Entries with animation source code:
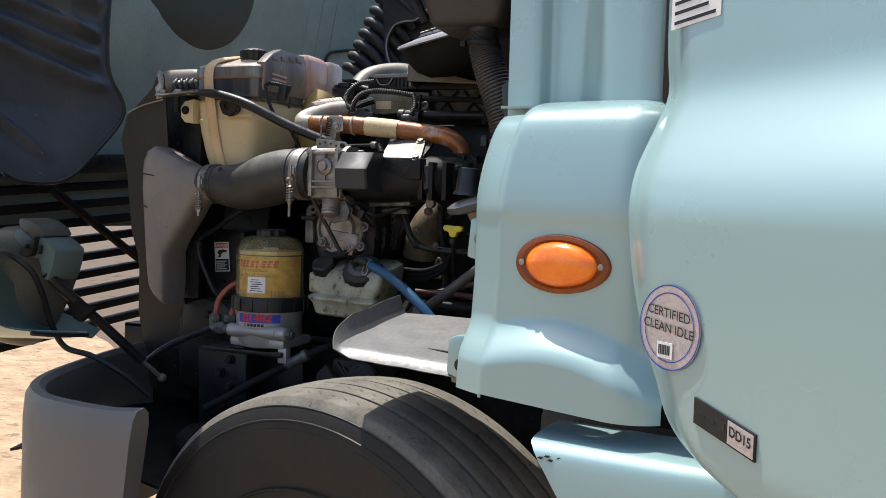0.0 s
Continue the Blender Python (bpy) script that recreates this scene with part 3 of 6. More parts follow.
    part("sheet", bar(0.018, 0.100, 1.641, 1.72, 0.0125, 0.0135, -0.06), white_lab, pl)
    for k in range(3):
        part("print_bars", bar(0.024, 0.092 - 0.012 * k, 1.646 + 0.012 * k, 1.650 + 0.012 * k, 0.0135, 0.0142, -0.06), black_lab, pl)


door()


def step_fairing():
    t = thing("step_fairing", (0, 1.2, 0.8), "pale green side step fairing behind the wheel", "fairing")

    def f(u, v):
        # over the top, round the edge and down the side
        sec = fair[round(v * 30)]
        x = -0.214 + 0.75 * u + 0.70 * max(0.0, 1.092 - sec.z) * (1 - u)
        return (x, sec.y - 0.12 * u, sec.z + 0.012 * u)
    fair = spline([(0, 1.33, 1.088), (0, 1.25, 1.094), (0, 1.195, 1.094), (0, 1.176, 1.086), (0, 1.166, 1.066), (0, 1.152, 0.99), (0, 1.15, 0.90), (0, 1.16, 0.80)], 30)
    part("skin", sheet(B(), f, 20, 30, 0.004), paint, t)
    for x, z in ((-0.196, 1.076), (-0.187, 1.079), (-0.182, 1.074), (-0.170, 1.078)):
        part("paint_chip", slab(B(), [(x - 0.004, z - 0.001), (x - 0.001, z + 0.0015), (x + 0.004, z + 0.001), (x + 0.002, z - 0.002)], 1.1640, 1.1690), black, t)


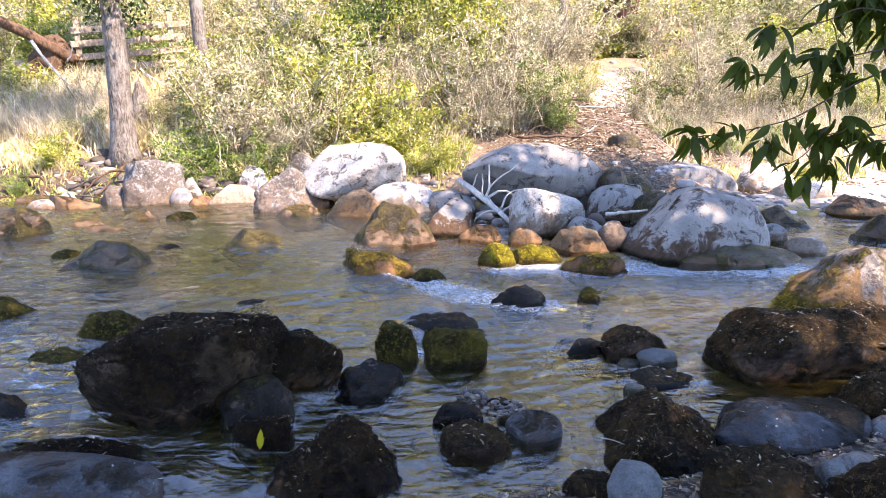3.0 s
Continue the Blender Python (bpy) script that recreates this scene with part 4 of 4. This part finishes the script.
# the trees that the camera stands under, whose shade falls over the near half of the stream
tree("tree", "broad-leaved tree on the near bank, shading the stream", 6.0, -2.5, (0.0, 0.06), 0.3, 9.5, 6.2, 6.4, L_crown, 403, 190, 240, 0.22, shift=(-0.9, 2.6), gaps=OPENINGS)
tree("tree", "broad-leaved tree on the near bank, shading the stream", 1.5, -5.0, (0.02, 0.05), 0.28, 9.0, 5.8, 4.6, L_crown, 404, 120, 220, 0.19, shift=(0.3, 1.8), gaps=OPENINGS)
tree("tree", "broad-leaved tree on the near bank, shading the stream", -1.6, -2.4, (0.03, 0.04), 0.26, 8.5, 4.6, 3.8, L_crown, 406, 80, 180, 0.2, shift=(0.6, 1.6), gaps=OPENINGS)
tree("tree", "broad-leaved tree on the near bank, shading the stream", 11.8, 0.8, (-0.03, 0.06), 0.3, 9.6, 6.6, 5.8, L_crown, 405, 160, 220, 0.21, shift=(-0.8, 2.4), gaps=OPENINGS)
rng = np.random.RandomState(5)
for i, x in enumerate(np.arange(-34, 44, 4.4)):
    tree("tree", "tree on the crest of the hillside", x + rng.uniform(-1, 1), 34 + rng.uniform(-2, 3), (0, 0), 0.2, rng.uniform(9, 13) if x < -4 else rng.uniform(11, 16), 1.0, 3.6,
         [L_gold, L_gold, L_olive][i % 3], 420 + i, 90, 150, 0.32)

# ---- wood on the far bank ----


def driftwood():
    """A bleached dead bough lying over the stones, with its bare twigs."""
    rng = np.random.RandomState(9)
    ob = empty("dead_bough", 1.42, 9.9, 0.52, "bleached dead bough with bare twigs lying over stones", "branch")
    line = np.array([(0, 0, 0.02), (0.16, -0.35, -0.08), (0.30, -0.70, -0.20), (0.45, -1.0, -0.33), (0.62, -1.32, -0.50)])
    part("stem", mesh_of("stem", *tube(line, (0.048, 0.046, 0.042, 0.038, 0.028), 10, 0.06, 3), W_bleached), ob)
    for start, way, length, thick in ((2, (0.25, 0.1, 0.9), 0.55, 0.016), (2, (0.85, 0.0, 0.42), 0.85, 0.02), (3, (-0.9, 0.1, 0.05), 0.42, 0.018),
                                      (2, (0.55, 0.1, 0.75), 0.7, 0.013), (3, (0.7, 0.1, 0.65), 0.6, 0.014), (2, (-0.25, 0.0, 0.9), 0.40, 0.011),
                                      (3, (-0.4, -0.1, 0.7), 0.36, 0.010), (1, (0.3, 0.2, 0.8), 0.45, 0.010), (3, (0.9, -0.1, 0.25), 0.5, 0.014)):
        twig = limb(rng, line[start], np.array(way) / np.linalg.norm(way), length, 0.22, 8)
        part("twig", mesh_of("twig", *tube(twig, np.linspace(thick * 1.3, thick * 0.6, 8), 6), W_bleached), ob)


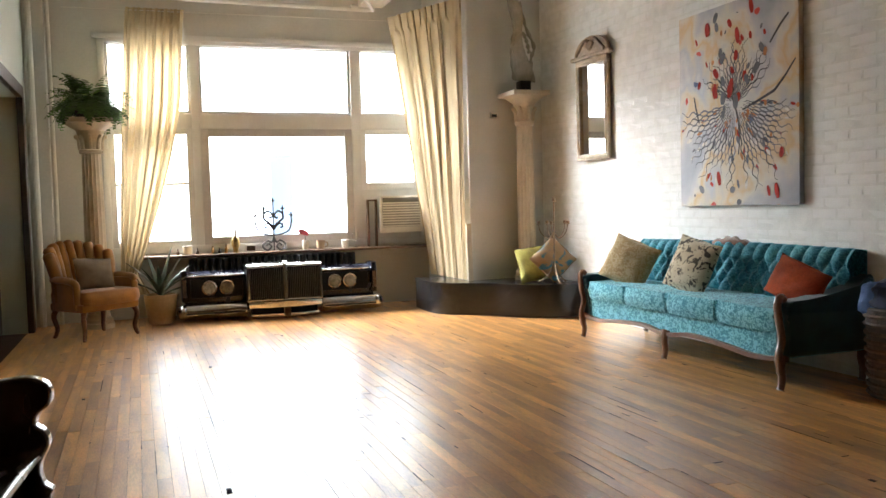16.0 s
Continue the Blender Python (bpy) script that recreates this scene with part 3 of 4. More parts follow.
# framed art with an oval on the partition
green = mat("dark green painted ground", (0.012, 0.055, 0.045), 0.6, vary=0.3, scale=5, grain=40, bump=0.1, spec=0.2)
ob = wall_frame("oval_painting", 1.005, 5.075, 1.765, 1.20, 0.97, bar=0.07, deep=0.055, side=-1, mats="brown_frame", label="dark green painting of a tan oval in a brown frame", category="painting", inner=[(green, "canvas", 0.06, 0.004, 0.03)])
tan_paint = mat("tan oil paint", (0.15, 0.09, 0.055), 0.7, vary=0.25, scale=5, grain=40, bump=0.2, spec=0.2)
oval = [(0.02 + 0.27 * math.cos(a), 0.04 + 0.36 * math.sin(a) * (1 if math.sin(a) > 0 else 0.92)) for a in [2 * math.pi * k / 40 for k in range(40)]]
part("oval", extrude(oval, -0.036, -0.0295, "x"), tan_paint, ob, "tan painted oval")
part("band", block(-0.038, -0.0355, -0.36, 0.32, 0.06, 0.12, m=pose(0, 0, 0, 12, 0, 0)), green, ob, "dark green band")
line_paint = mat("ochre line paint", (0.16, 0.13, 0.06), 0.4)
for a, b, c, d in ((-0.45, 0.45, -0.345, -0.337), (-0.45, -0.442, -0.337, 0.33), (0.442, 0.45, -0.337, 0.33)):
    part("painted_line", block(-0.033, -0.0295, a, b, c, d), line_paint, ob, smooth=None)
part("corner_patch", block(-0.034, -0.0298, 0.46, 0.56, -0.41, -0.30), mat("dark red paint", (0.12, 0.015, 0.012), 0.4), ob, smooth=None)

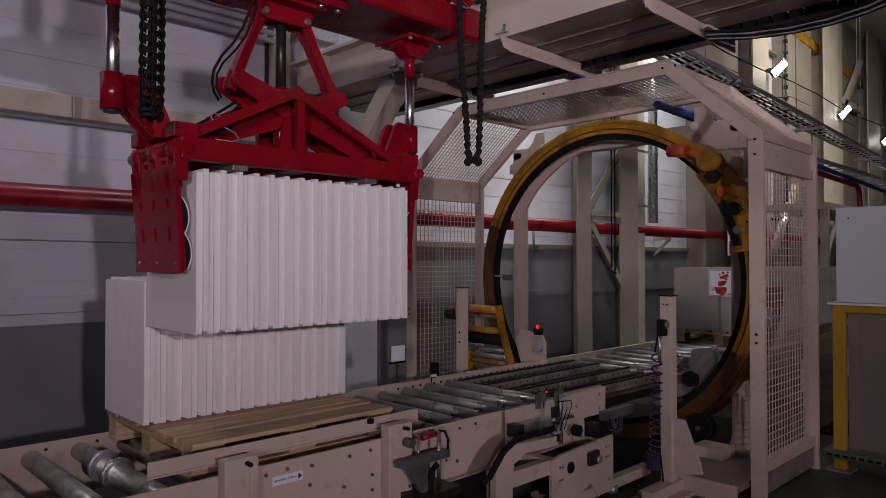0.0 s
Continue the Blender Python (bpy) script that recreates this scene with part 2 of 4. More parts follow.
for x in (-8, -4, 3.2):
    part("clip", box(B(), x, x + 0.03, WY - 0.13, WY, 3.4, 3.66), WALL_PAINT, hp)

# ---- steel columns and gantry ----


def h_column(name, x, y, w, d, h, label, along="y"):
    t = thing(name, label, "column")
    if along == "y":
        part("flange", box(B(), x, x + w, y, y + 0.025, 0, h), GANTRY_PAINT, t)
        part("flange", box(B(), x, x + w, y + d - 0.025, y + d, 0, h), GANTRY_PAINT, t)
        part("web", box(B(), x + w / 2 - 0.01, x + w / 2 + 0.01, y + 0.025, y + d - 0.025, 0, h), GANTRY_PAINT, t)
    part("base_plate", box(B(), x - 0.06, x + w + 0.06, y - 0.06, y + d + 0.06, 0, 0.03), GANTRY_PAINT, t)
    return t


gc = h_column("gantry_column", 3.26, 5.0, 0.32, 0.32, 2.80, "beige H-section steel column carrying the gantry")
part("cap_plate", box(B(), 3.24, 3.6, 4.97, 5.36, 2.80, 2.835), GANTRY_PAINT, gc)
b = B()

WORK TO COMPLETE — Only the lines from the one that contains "2 of 4. More parts follow." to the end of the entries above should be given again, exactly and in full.

RESPONSE FOR THIS EXERCISE —
Continue the Blender Python (bpy) script that recreates this scene with part 2 of 4. More parts follow.
for x in (-8, -4, 3.2):
    part("clip", box(B(), x, x + 0.03, WY - 0.13, WY, 3.4, 3.66), WALL_PAINT, hp)

# ---- steel columns and gantry ----


def h_column(name, x, y, w, d, h, label, along="y"):
    t = thing(name, label, "column")
    if along == "y":
        part("flange", box(B(), x, x + w, y, y + 0.025, 0, h), GANTRY_PAINT, t)
        part("flange", box(B(), x, x + w, y + d - 0.025, y + d, 0, h), GANTRY_PAINT, t)
        part("web", box(B(), x + w / 2 - 0.01, x + w / 2 + 0.01, y + 0.025, y + d - 0.025, 0, h), GANTRY_PAINT, t)
    part("base_plate", box(B(), x - 0.06, x + w + 0.06, y - 0.06, y + d + 0.06, 0, 0.03), GANTRY_PAINT, t)
    return t


gc = h_column("gantry_column", 3.26, 5.0, 0.32, 0.32, 2.80, "beige H-section steel column carrying the gantry")
part("cap_plate", box(B(), 3.24, 3.6, 4.97, 5.36, 2.80, 2.835), GANTRY_PAINT, gc)
b = B()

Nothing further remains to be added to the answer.